Vestas has recorded a €94m fall in earnings before interest and tax (EBIT) in the second quarter of 2020, due mainly to a large number of blade repairs.
The company reported €34m in EBIT for the second quarter of this year compared with €128m in the same quarter of last year.
EBIT margin before special items was 1%, compared to 6% in the second quarter of 2019.
Vestas said the decrease was primarily a result of “extraordinary warranty provisions made in the quarter of €175m, covering a specific repair and upgrade of a confined number of blades already installed.”
Excluding these provisions, the underlying margin was 5.9%, Vestas said.
Gross profit for the second quarter of 2020 was €228 compared with €301m in the same quarter in 2019.

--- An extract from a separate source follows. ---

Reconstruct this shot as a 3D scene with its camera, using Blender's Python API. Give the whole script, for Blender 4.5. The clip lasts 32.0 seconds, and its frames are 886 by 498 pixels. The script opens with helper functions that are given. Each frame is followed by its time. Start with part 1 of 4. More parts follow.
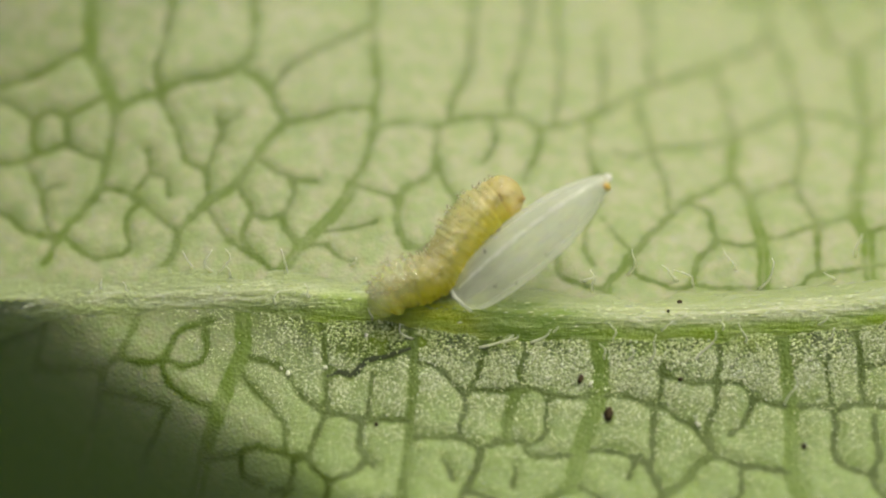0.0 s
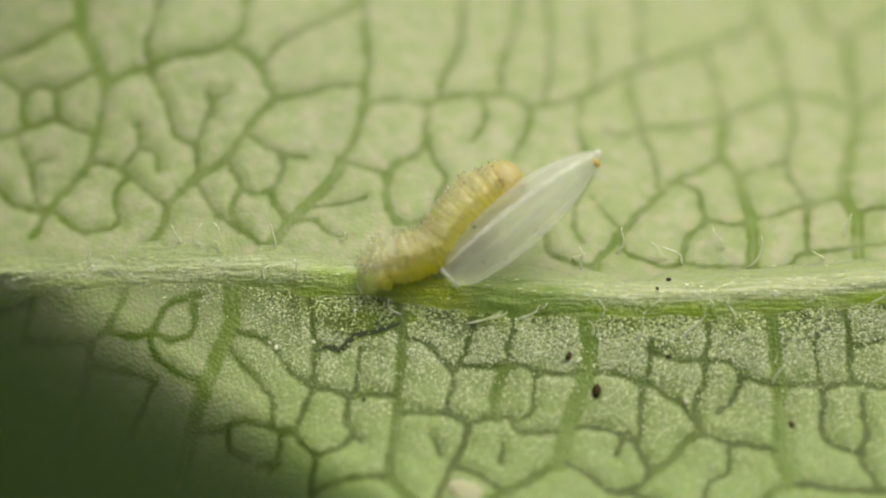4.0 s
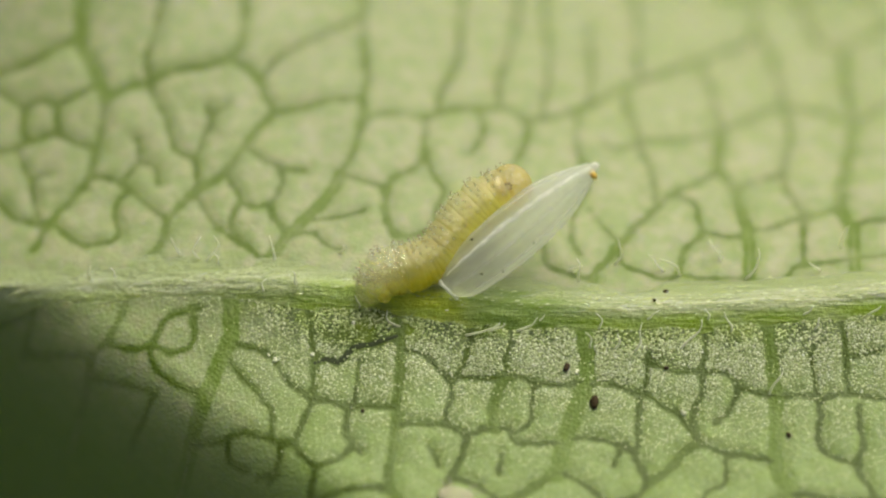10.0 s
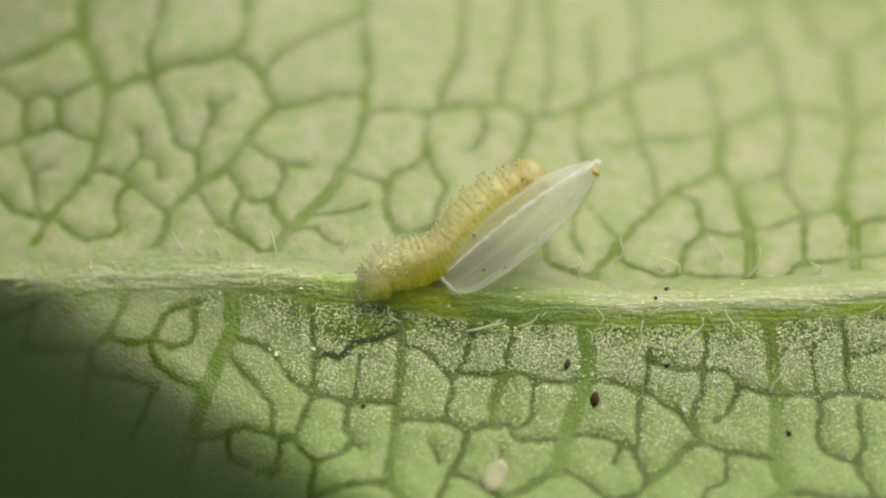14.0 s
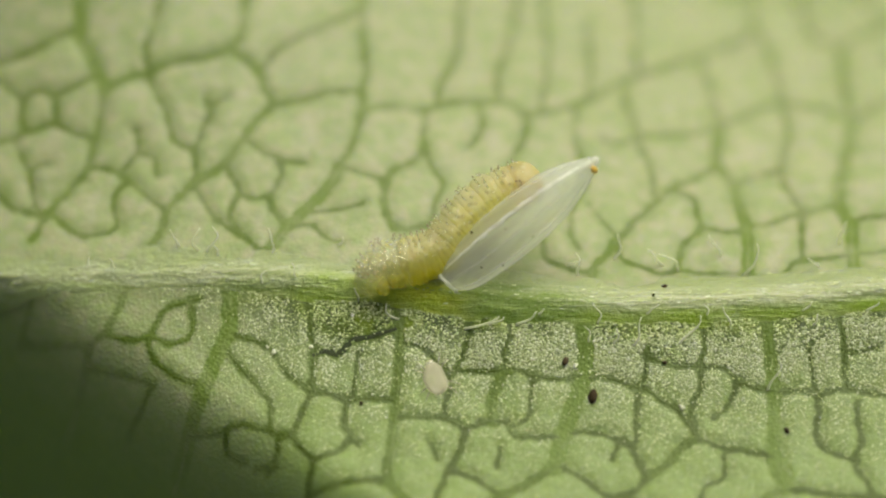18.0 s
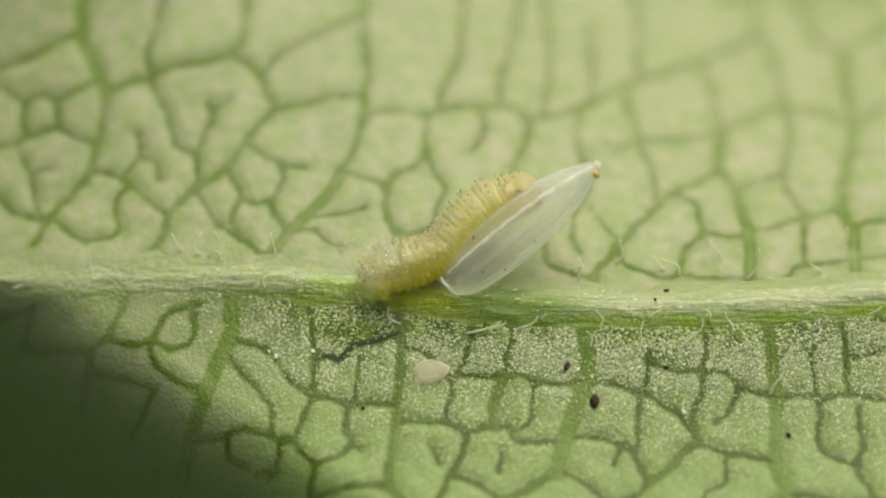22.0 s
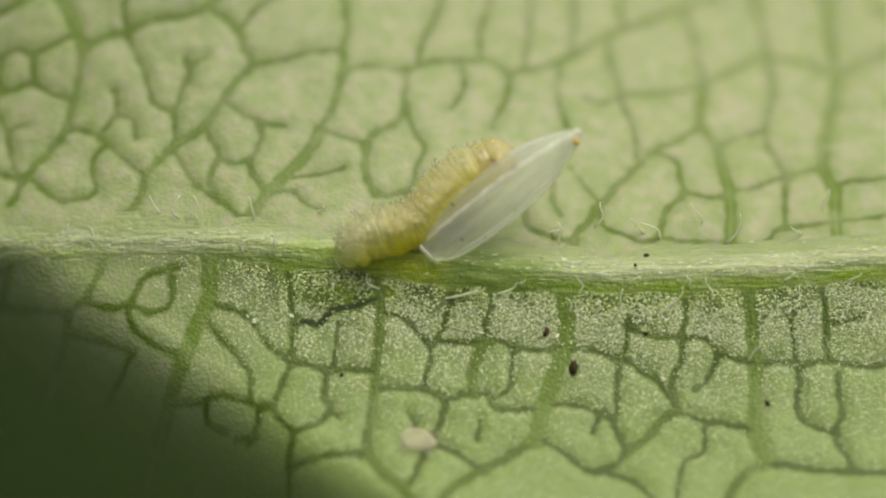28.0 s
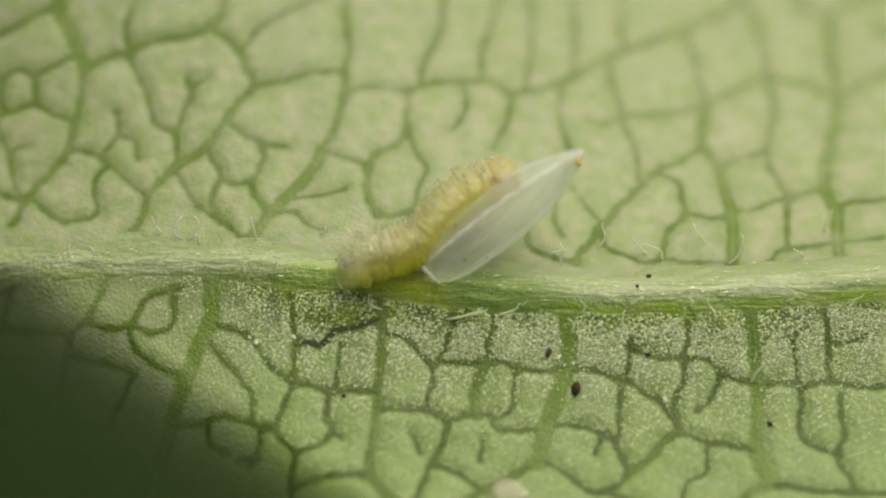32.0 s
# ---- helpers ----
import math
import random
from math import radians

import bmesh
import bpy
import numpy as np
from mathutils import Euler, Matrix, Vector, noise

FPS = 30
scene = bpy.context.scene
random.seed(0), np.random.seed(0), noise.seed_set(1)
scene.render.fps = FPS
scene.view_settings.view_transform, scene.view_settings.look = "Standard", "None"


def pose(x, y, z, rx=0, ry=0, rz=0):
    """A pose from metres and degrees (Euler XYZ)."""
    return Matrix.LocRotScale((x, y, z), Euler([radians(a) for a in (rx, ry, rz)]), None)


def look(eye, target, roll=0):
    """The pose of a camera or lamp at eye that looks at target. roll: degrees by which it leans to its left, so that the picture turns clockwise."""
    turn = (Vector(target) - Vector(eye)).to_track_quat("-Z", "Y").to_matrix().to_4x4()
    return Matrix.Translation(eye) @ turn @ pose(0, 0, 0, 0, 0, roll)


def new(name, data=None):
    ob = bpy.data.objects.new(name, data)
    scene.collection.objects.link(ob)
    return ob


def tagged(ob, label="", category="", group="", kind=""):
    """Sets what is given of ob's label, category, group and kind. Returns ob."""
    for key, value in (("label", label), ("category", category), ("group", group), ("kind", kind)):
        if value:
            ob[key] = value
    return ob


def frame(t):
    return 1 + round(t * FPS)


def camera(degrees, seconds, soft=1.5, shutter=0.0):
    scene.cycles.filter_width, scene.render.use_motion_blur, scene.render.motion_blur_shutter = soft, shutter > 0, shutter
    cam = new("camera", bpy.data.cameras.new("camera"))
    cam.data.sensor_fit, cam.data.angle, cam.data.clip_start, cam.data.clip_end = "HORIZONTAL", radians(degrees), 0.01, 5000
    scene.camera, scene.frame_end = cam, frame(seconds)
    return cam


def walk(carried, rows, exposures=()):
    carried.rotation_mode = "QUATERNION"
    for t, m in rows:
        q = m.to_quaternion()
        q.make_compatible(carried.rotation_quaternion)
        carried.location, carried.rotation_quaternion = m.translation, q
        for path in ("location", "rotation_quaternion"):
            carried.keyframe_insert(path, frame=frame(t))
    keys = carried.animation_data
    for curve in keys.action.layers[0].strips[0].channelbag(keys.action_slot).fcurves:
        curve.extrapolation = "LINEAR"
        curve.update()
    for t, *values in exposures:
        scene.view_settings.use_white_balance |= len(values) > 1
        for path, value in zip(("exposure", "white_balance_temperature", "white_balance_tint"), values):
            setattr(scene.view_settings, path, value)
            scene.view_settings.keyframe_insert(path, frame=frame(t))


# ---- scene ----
MM = 0.001

# the camera: a macro lens some 23 mm from the leaf, hand-held
cam = camera(16.0, 32.0, soft=2.1)
cam.data.dof.use_dof = True
cam.data.dof.focus_distance = 23.2 * MM
cam.data.dof.aperture_fstop = cam.data.lens / 1.95
walk(cam, [
    (0, pose(-0.000059, -0.009548, 0.021212, 24.843, 0.200, -0.367)),
    (0.5, pose(-0.000170, -0.009712, 0.021104, 25.476, -0.179, -0.537)),
    (1, pose(-0.000051, -0.009719, 0.021133, 25.142, -0.044, -0.424)),
    (1.5, pose(-0.000139, -0.009717, 0.021106, 25.216, -0.267, -0.397)),
    (2, pose(-0.000054, -0.009900, 0.021050, 25.498, -0.155, -0.148)),
    (2.5, pose(-0.000070, -0.009884, 0.021067, 25.445, -0.173, -0.106)),
    (3, pose(-0.000013, -0.009796, 0.021074, 25.283, -0.098, -0.030)),
    (3.5, pose(-0.000089, -0.009848, 0.021055, 25.278, -0.244, -0.072)),
    (5.5, pose(0.000008, -0.009792, 0.021081, 24.935, 0.021, 0.047)),
    (6, pose(-0.000000, -0.009823, 0.021066, 25.000, -0.000, 0.000)),
    (6.5, pose(-0.000065, -0.009879, 0.021071, 25.045, -0.156, -0.063)),
    (7, pose(-0.000069, -0.009946, 0.021096, 25.073, -0.181, 0.032)),
    (7.5, pose(-0.000066, -0.010052, 0.021065, 25.519, -0.115, 0.013)),
    (8, pose(-0.000027, -0.010039, 0.021042, 25.708, -0.006, 0.018)),
    (8.5, pose(-0.000061, -0.010080, 0.021056, 25.669, -0.091, -0.112)),
    (9, pose(-0.000031, -0.010089, 0.021096, 25.782, -0.003, -0.078)),
    (9.5, pose(0.000020, -0.010068, 0.021079, 25.860, 0.063, -0.024)),
    (10, pose(-0.000014, -0.009982, 0.021126, 25.688, -0.053, -0.099)),
    (10.5, pose(-0.000014, -0.010010, 0.021074, 25.941, -0.088, -0.117)),
    (11, pose(-0.000096, -0.009863, 0.021131, 25.549, -0.304, -0.228)),
    (11.5, pose(-0.000246, -0.009584, 0.021206, 24.714, -0.700, -0.009)),
    (12, pose(-0.000189, -0.009808, 0.021173, 25.006, -0.621, 0.027)),
    (12.5, pose(-0.000273, -0.009901, 0.021138, 25.260, -0.833, -0.018)),
    (13, pose(-0.000236, -0.010035, 0.021126, 25.540, -0.734, 0.071)),
    (13.5, pose(-0.000221, -0.009984, 0.021119, 25.597, -0.691, 0.126)),
    (14, pose(-0.000213, -0.010059, 0.021091, 25.820, -0.664, 0.107)),
    (14.5, pose(-0.000167, -0.009992, 0.021106, 25.745, -0.546, 0.144)),
    (16.5, pose(-0.000211, -0.009964, 0.021090, 25.580, -0.670, 0.086)),
    (17, pose(-0.000229, -0.009938, 0.021136, 25.399, -0.712, 0.052)),
    (17.5, pose(-0.000296, -0.009929, 0.021164, 25.342, -0.831, -0.063)),
    (18, pose(-0.000245, -0.010012, 0.021103, 25.653, -0.756, 0.025)),
    (18.5, pose(-0.000178, -0.010045, 0.021088, 25.734, -0.613, 0.091)),
    (19, pose(-0.000218, -0.009898, 0.021147, 25.462, -0.709, 0.108)),
    (19.5, pose(-0.000216, -0.009966, 0.021122, 25.579, -0.691, 0.087)),
    (20, pose(-0.000173, -0.009966, 0.021129, 25.598, -0.565, 0.060)),
    (20.5, pose(-0.000169, -0.009991, 0.021133, 25.629, -0.537, 0.030)),
    (21, pose(-0.000167, -0.009978, 0.021151, 25.604, -0.545, 0.073)),
    (21.5, pose(-0.000187, -0.009938, 0.021146, 25.558, -0.578, 0.043)),
    (22, pose(-0.000214, -0.009956, 0.021127, 25.586, -0.658, 0.072)),
    (22.5, pose(-0.000219, -0.009970, 0.021120, 25.661, -0.636, 0.037)),
    (23, pose(-0.000220, -0.009982, 0.021161, 25.555, -0.631, 0.029)),
    (23.5, pose(-0.000266, -0.009957, 0.021172, 25.555, -0.719, 0.024)),
    (24, pose(-0.000204, -0.009982, 0.021117, 25.761, -0.583, 0.103)),
    (24.5, pose(-0.000111, -0.009889, 0.021132, 25.585, -0.393, 0.137)),
    (26.5, pose(-0.000056, -0.009025, 0.021388, 22.965, -0.514, 0.467)),
    (27, pose(-0.000220, -0.008025, 0.021692, 20.349, -1.010, 0.093)),
    (27.5, pose(-0.000256, -0.008370, 0.021685, 20.771, -1.090, -0.009)),
    (28, pose(-0.000198, -0.008464, 0.021639, 21.060, -1.000, 0.069)),
    (28.5, pose(-0.000190, -0.008499, 0.021630, 21.260, -0.970, 0.069)),
    (29, pose(-0.000184, -0.008523, 0.021637, 21.362, -0.910, -0.006)),
    (29.5, pose(-0.000186, -0.008481, 0.021657, 21.355, -0.891, 0.023)),
    (30, pose(-0.000252, -0.008629, 0.021619, 21.748, -1.053, 0.061)),
    (30.5, pose(-0.000232, -0.008415, 0.021684, 21.324, -0.947, -0.012)),
    (31, pose(-0.000330, -0.008358, 0.021661, 21.294, -1.240, 0.131)),
    (31.5, pose(-0.000320, -0.008090, 0.021737, 20.617, -1.174, 0.043)),
    (32, pose(-0.000273, -0.008477, 0.021622, 21.483, -1.140, 0.023)),
], exposures=[(0, -0.135, 6800, 3), (24.5, -0.135, 6800, 3), (27, -0.135 - 0.13, 6800, 3), (32, -0.135 - 0.13, 6800, 3)])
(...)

Vestas booked a quarterly intake of firm and unconditional wind turbine orders amounting to 4148MW.
The value of the wind turbine order backlog was €16.2bn as of 30 June 2020.
At the end of June Vestas had service agreements with expected contractual future revenue of €18.9bn.
The value of the combined backlog of wind turbine orders and service agreements stood at €35.1bn, an increase of €3.6bn compared to the year-earlier period.
Based on the results for first half of 2020, Vestas has provided the market with new guidance.
The outlook for full-year revenue is unchanged at €14-15bn.
The EBIT margin before special items is updated to range between 5-7% (initially 7-9%), including “extraordinary warranty provisions” of €175m.
Vestas president and CEO Henrik Andersen (pictured) said: “The Covid-19 pandemic continued to impact the renewable energy industry and the global economy in the second quarter of 2020.
“In these challenging circumstances and without state aid, Vestas’ almost 26,000 employees have performed strongly, growing our revenue by 67% compared to the same quarter last year and achieving an order intake of 4.1GW as well as a record high total order backlog of more than €35bn.
“Service continued to grow with high margins in the quarter and played a key role in ensuring stable and renewable energy supply during lockdowns across the globe.
“Extraordinary warranty provisions impacted our EBIT margin negatively in the quarter, but our underlying EBIT margin of 5.9% showcases good execution that gives us confidence to deliver improving results throughout the remainder of the year.”